Castro sought treatment for Tony in Houston because she had no other options. After Tony's first surgery in 2014, doctors in San Antonio felt it was unsafe to continue treatment. A registered nurse at IASIS Healthcare and a devoted mother, Castro refused to give up.

Tony had received radiation in Houston, so she sought help there. Dr. David Sandberg, a pediatric neurosurgeon at Children's Memorial Hermann Hospital, gave her hope. He performed Tony's second surgery in Oct. 2016.

Ever since, Lilliana has been making the trek down to Houston about every six weeks.
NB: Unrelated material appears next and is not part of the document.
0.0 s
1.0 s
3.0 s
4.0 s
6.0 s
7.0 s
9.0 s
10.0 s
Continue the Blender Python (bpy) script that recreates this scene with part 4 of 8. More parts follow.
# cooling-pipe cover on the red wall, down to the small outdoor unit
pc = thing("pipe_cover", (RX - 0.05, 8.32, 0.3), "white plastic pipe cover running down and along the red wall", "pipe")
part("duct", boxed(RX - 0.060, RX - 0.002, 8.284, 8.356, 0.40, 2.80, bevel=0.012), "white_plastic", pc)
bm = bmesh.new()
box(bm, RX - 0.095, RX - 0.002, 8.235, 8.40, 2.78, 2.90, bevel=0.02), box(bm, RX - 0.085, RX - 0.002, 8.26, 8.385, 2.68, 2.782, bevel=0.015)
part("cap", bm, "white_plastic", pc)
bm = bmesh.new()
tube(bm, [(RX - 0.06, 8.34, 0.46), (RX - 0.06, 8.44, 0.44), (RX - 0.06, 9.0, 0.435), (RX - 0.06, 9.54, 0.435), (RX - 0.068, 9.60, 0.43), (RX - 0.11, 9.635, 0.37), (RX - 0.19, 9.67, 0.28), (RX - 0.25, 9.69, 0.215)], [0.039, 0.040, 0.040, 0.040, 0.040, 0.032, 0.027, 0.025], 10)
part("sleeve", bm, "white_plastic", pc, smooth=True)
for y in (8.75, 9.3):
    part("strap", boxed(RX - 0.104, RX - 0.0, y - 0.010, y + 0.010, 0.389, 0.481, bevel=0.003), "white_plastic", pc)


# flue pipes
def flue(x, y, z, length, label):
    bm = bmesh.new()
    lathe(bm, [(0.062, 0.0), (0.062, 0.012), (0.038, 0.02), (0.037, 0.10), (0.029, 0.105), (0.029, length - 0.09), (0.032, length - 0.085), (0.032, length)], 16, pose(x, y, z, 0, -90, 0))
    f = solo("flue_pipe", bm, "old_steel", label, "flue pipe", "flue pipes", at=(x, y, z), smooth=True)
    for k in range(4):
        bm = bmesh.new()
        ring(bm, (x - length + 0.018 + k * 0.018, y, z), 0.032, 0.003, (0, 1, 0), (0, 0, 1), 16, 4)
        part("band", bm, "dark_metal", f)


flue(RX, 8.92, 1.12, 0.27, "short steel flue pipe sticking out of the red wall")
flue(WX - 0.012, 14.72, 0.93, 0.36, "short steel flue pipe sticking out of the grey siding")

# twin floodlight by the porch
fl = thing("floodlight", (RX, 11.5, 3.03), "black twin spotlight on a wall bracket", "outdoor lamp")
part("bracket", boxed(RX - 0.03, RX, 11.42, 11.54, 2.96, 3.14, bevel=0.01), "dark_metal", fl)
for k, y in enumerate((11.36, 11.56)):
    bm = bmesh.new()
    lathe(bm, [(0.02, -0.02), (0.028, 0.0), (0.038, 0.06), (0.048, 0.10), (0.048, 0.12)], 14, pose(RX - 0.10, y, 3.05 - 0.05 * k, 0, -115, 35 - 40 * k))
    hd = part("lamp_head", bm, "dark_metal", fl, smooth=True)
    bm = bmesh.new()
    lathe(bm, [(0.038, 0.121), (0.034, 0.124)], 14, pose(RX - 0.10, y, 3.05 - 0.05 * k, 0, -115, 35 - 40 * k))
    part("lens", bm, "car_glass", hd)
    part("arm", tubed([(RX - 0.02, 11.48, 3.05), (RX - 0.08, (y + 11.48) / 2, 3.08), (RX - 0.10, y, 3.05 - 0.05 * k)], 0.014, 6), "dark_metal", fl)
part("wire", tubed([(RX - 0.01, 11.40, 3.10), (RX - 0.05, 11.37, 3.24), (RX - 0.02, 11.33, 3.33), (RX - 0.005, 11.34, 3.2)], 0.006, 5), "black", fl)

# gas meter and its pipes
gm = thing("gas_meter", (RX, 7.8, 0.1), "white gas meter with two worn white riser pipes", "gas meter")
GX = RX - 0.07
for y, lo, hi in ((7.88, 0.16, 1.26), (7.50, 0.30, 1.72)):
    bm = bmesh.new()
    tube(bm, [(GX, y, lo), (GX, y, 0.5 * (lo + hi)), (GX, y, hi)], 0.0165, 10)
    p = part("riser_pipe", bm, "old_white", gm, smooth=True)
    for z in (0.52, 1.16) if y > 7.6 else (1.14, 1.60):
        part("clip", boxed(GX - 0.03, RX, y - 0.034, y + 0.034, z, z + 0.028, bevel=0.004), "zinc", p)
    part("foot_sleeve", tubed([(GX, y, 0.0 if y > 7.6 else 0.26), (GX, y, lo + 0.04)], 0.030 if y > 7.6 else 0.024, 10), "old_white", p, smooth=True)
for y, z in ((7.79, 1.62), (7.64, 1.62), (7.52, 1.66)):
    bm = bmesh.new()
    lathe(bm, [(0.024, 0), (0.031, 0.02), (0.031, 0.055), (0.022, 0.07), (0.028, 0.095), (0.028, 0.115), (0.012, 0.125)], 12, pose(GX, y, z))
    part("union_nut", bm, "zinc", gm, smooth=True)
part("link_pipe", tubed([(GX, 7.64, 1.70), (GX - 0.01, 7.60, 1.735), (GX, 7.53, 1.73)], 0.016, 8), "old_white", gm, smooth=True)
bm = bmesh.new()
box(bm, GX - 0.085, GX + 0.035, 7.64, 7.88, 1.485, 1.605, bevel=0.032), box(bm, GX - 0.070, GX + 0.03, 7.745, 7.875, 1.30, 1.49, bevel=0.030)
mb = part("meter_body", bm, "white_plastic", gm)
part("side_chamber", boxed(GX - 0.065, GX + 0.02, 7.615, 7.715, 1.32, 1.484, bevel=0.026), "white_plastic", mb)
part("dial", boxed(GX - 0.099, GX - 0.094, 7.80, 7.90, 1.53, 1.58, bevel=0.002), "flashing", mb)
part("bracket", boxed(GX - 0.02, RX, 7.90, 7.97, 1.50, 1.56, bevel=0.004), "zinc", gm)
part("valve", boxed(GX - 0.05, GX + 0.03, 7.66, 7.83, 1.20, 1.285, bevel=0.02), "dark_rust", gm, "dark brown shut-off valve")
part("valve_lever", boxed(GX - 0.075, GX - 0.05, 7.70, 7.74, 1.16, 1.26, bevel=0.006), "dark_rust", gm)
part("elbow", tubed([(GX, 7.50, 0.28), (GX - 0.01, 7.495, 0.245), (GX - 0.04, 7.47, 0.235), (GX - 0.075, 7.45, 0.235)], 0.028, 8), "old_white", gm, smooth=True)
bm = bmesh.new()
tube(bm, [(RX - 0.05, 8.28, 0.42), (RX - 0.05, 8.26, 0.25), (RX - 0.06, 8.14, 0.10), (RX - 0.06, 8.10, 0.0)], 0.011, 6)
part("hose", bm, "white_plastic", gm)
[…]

 By the time she hit the road on Aug. 26, Harvey had already made landfall. The Category 4 hurricane turned what should have been a three-hour trip into five hours of nightmarish driving.
"Out there when you are on the highways, where you can see all the water all around, it is a very scary sight," she said.
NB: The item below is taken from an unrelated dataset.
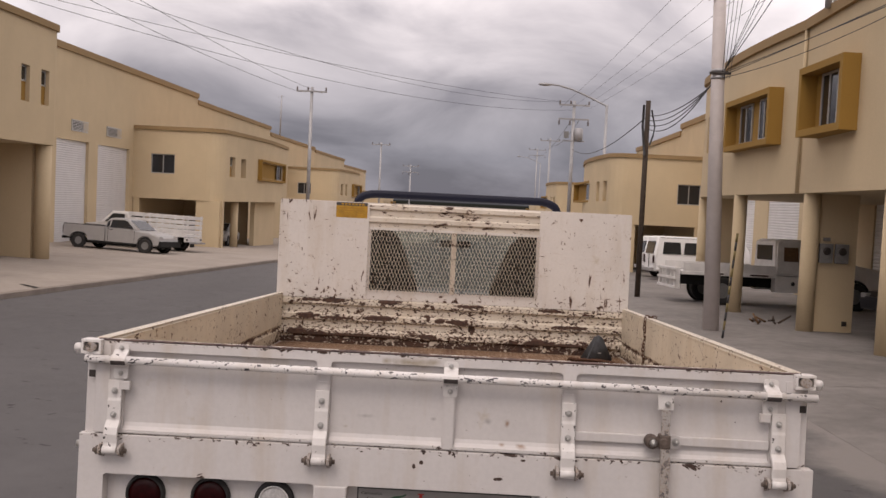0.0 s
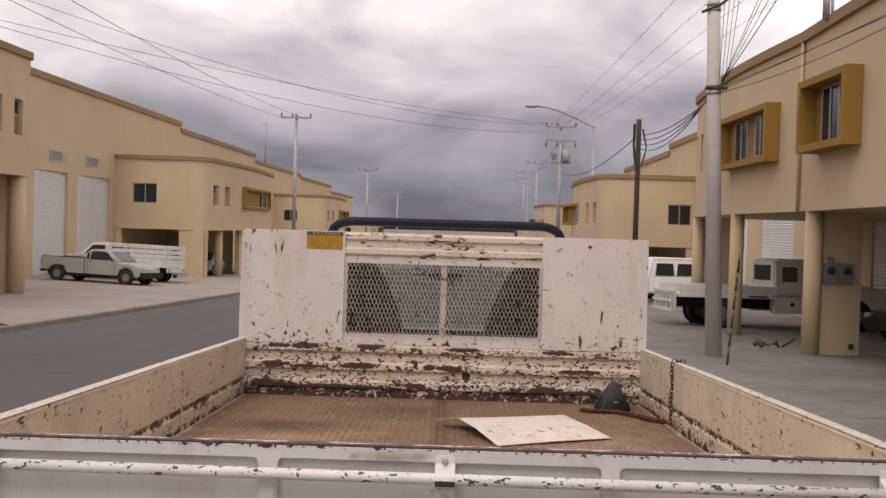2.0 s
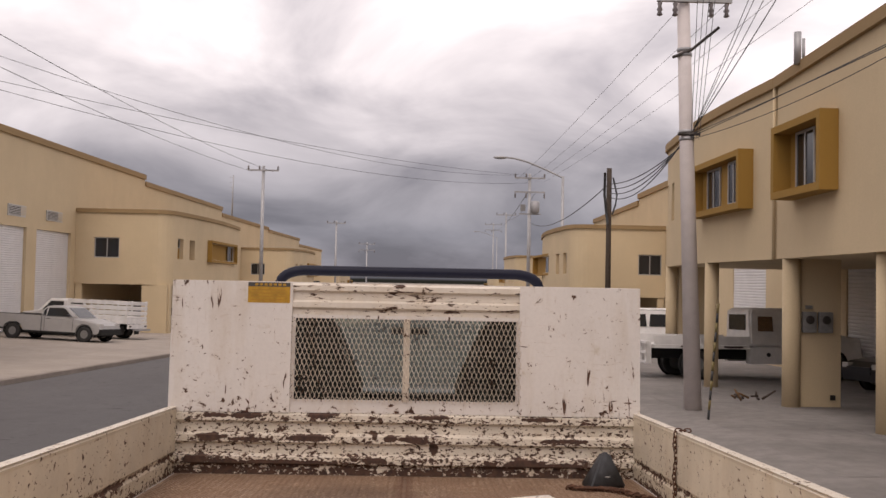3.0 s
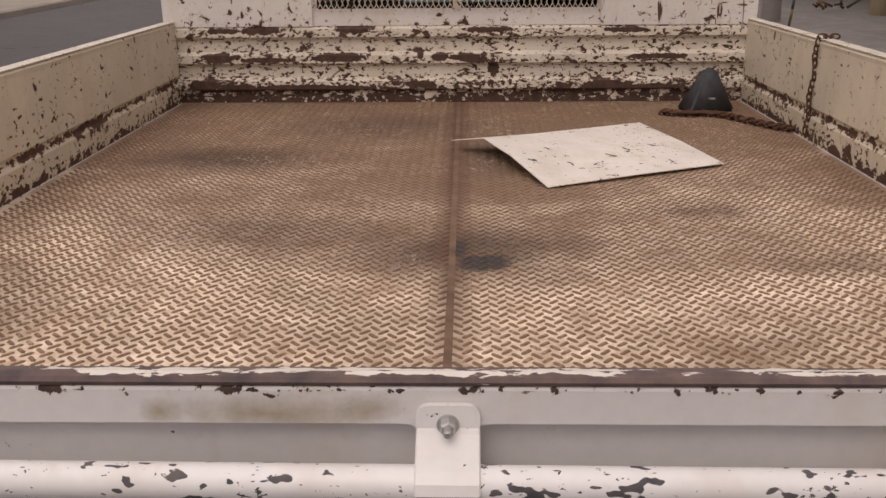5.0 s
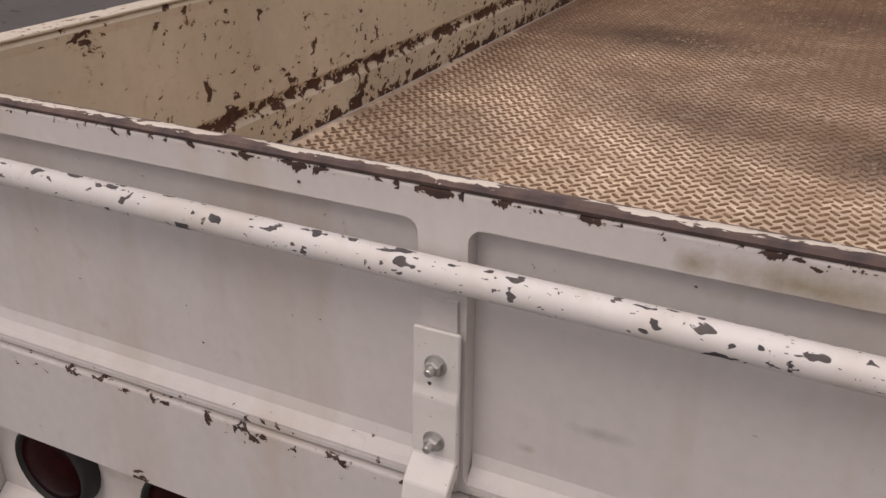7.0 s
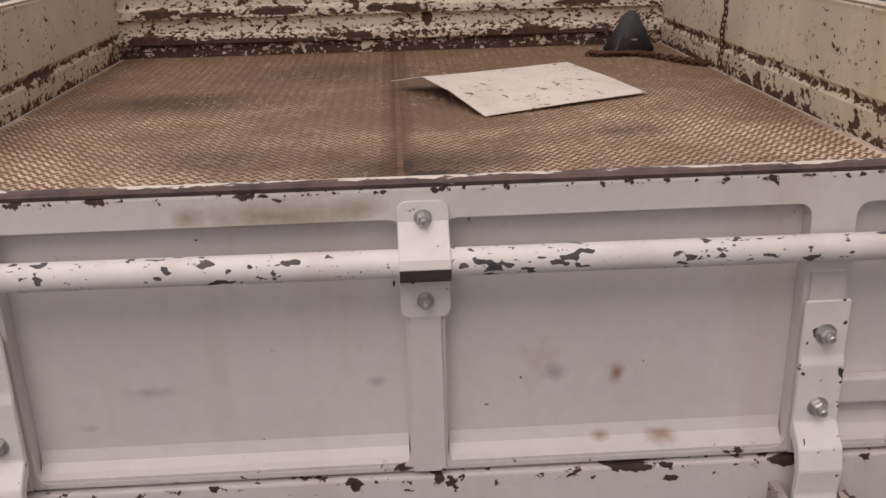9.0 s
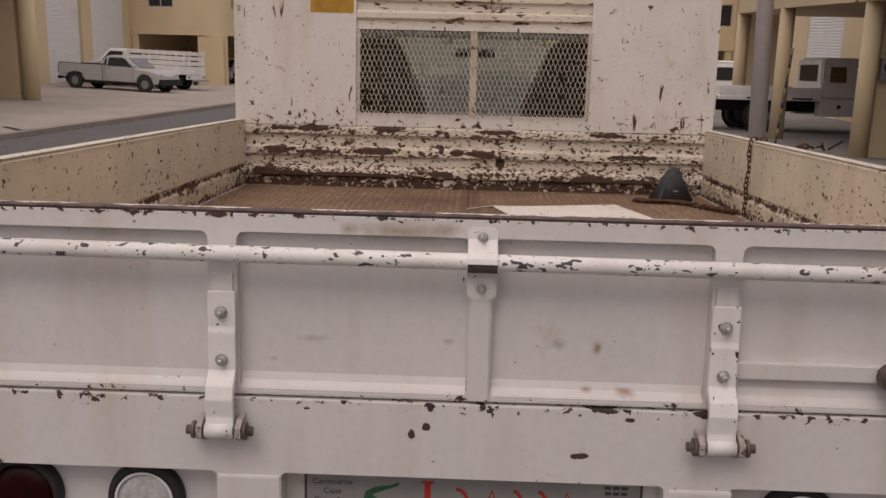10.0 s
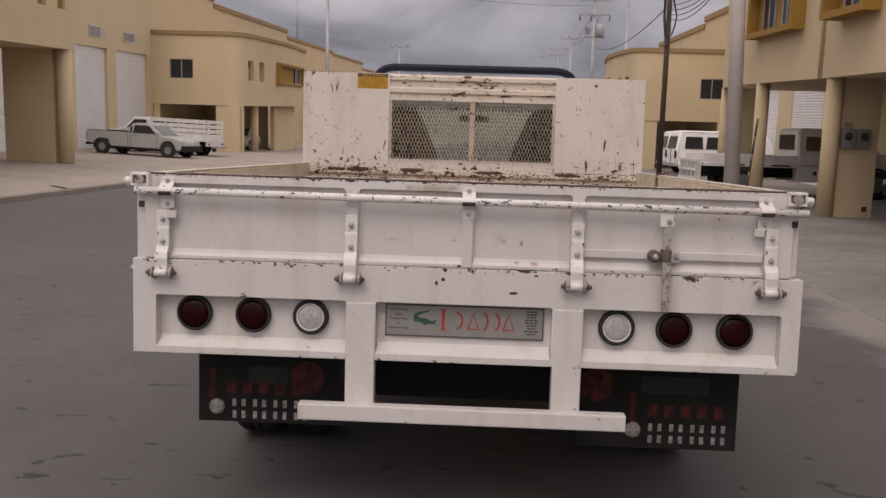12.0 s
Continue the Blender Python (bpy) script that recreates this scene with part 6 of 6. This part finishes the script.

The trip didn't get any easier when the family arrived at their hotel in the city's Galleria area.
The streets were so flooded the family could barely find food. Making it to Children's Memorial for Tony's Aug. 28 surgery seemed impossible.

"The rain was so hard even my vehicle got water inside. I went out trying to see where I could get closer to the hospital area, but it was just flooded everywhere," Castro said.

Sandberg made a call. A friend put him in touch with a local chef who had a big truck.

Jeff Weinstock, owner of wholesale bakery and butcher shop Cake & Bacon, had been out assisting with rescue missions and food deliveries. He agreed to pick up the Castros in his Ford F150.



Leaving their hotel for the first time, the scene that met Lilliana and her family was shocking. Major roads were flooded, while cars, trees and even homes were submerged.

Tony, for one, was impressed: Weinstock took the exit ramp [THE WRONG WAY?] to get onto the Interstate 45 toward the hospital. No one was there to care.

What should have been a 15 minute trip, took about 45. But with Weinstock as their guide, the family arrived safely and on time for Tony's surgery.

"It just kind of hit me after dropping him off, it was cool to be a part of that experience and to be so helpful," Weinstock said.

 At the hospital, operations were not quite business as usual. Thanks to building code updates input after tropical storm Allison in 2001, the hospital managed to avoid power outages or significant flooding.

But all elective surgeries and outpatient procedures were postponed to make room for incoming patients. Many hospital staffers slept at the hospital. Many only had shelters to return to.
Tony's surgery was important enough that Sandberg felt it couldn't wait.

"If the tumor grew even a little bit more, he was going to get very sick from increased pressure in the brain, and was going to show up in the emergency room vomiting, lethargic, even comatose," Dr. Sandberg told TODAY.

 In the U.S., there are about 4,000 new brain tumor diagnoses in children each year, according to Dr. Sandberg.

The Centers for Disease Control reports brain cancer has replaced Leukemia as the leading cause of cancer death in individuals 19-years-old or younger. In Tony's case, the tumor's position against his brainstem was cause for concern.

Sandberg and his team performed Tony's five hour procedure, successfully removing 90 percent of the tumor. The boy emerged from surgery Monday, exhausted but itching to get back home.

For Sandberg, the boy's journey represents the kindness of Houston and "neighbors helping neighbors." For Lilliana, it means so much more.

"I have never in my life seen anything like this," she said. "There is a lot of destruction and disaster, but at least something good came out of this."

Tony is recovering well and is scheduled to enter a new form of treatment. She said if she ever saw Weinstock again, she would give him a hug.

"He helped save my son's life," she said.